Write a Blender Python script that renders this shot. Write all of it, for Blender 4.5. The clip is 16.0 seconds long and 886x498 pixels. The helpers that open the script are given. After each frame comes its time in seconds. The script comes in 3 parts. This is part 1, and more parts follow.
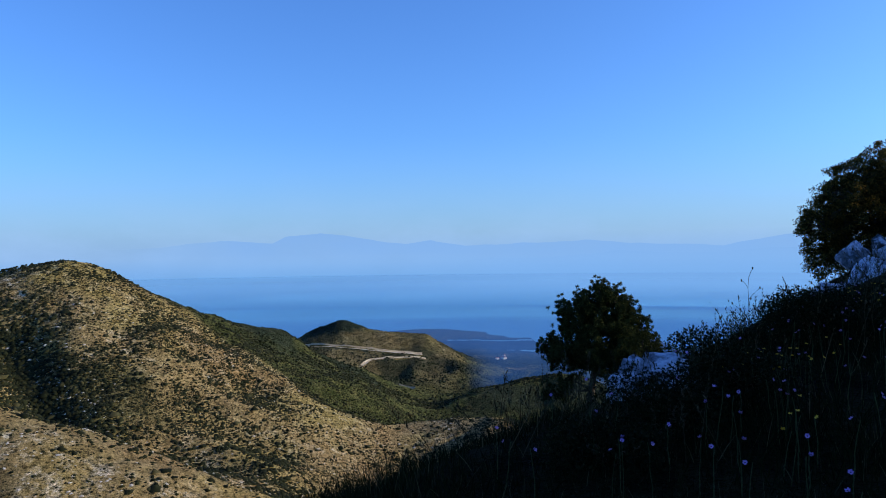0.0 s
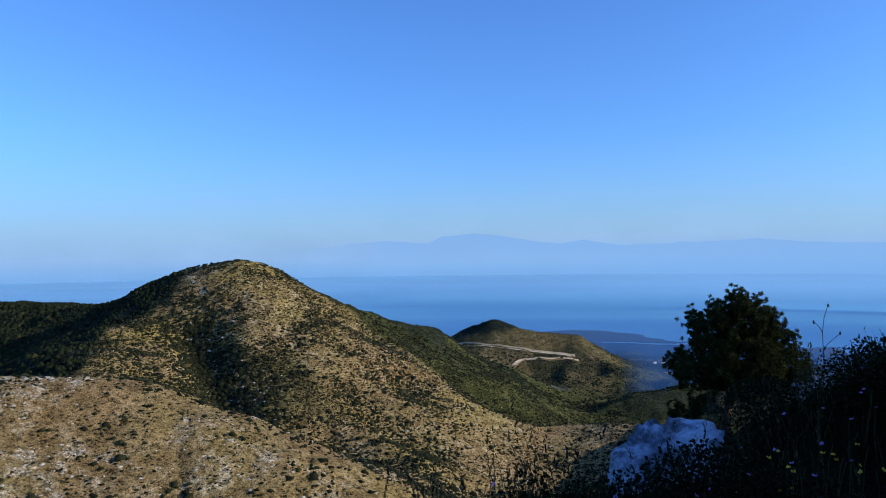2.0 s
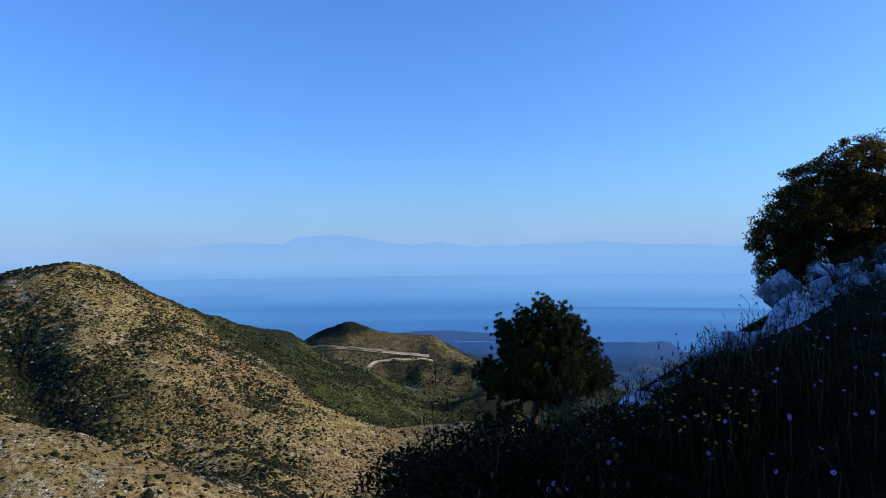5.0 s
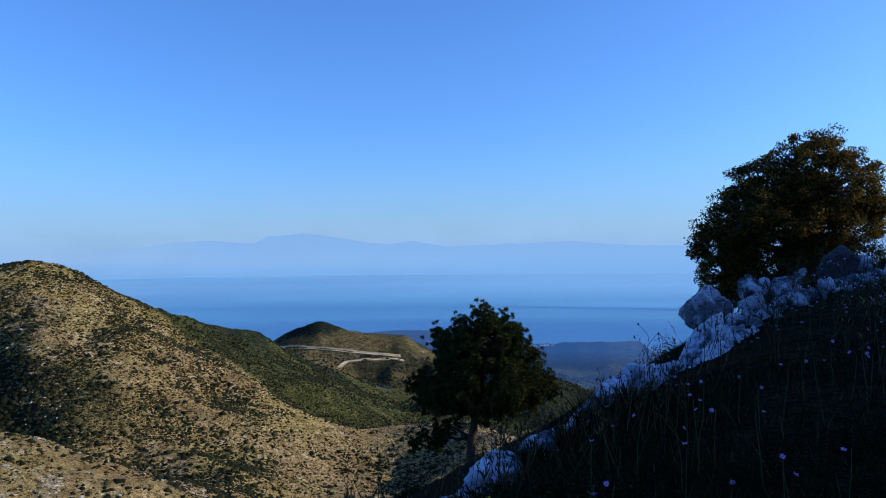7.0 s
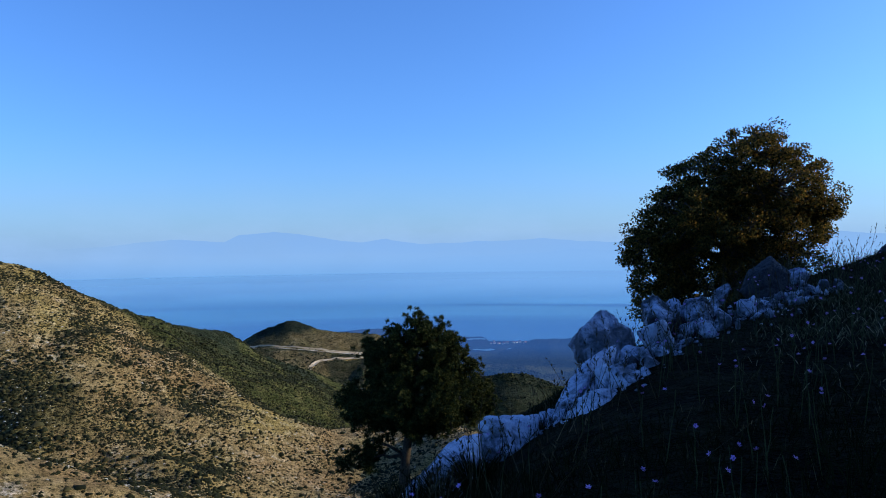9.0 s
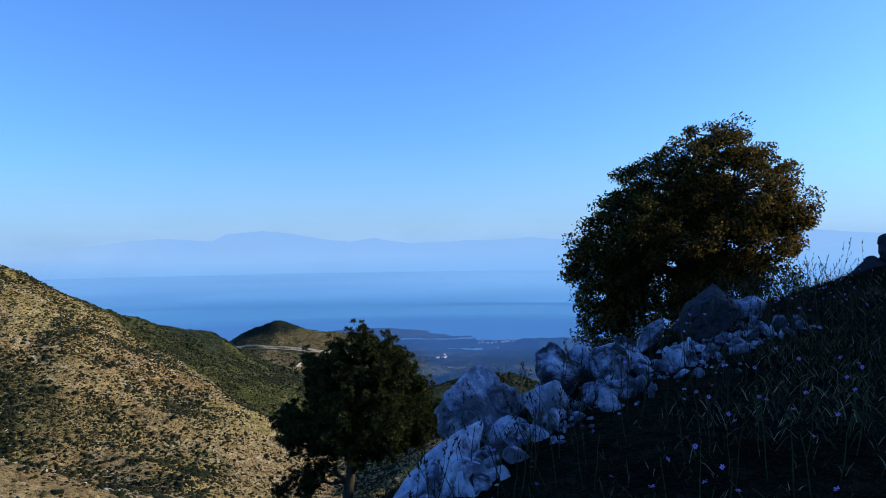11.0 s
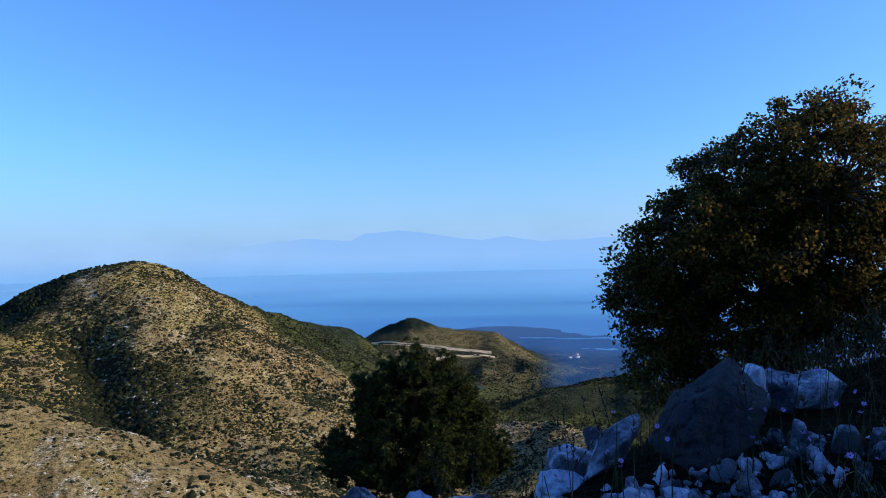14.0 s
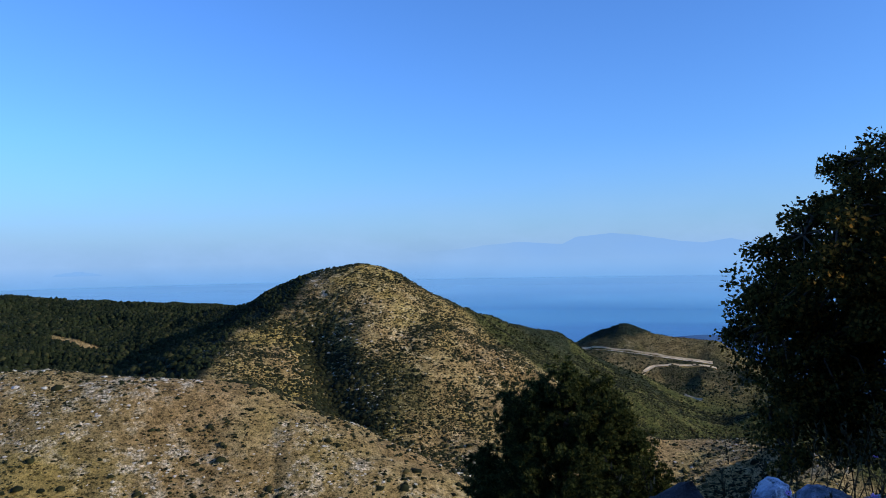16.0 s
====
The exercise — Quote the preceding listing precisely and completely, omitting its images.

The completed task —
Write a Blender Python script that renders this shot. Write all of it, for Blender 4.5. The clip is 16.0 seconds long and 886x498 pixels. The helpers that open the script are given. After each frame comes its time in seconds. The script comes in 3 parts. This is part 1, and more parts follow.
0.0 s
2.0 s
5.0 s
7.0 s
9.0 s
11.0 s
14.0 s
16.0 s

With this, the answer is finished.